The Fifteenth Symphony was composed by a physically ill man who felt that the time for summing-up had come. Quotations from earlier symphonies – and from the music of Rossini, Wagner, and Glinka – give new meaning to the expression "my life flashed before my eyes." The opening movement, supposedly a depiction of childhood or a toy store, is tender enough, but the repeated allusions to the final section of Rossini's William Tell Overture are snide and sour. Dark colors dominate the rest of the symphony. The third movement, a scherzo of sorts, is nevertheless a danse macabre performed in a blackened auditorium to an audience already dead. From time to time, ticking and tocking intrusions by the percussion hint that the clock is running. However, when the symphony comes to a close with the same dry-as-bones mechanism clattering away, Shostakovich magically transforms it into if not comfort, then at least into a wry, smiling parody of John Donne's "Ask not for whom the bell tolls…."
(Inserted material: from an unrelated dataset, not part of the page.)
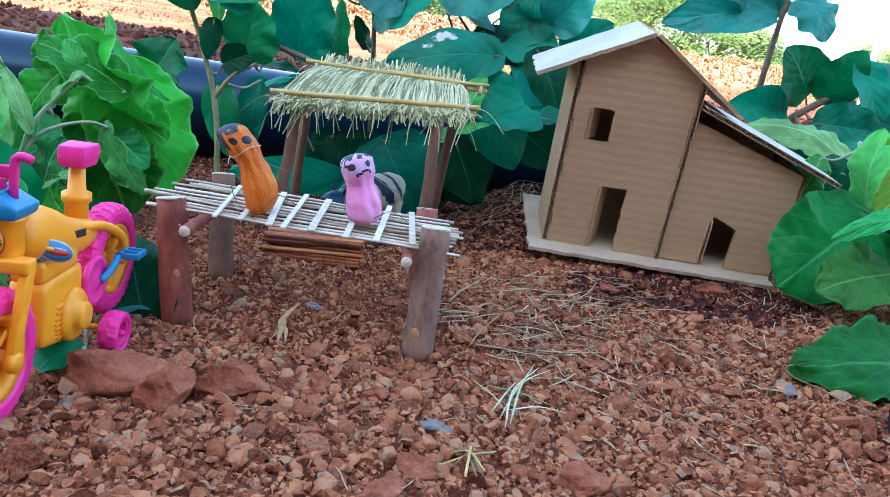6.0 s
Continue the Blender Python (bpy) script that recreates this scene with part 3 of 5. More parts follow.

With this CD, López-Cobos shows that he an accomplished interpreter of Shostakovich's music. The First Symphony is not difficult to bring off, and so the conductor takes a relaxed approach, neither rushing, biting, nor grabbing at specious interpretive points. On the other hand, the Cincinnati Symphony Orchestra doesn't always have the sound required to make the climaxes blossom, and there is some stiffness from the brass. The Fifteenth Symphony could hardly be better, though; here is a recording to stand with Ormandy's. (This was reissued not too long ago in RCA Victor's High Performance series.) López-Cobos and the Cincinnatians play the Fifteenth as chamber music, and here the orchestra's solo players show the good stuff that they are made of. Apart from a few loud climaxes, this is a quiet score, and López-Cobos does a superb job of regulating dynamic levels: no boring, all-purpose pianos and pianissimos here. A high level of concentration is maintained throughout. In a score that can become rambling and disconnected, López-Cobos and his orchestra remain cognizant of the big picture.

Telarc's "Direct Stream Digital" engineering blesses the quiet music as well as the loud. The label claims a dynamic range of greater than 120 dB (and a frequency response from 0 to beyond 100 kHz), and I can well believe it. No gimmickry here, however, just masterful music masterfully played and honestly recorded.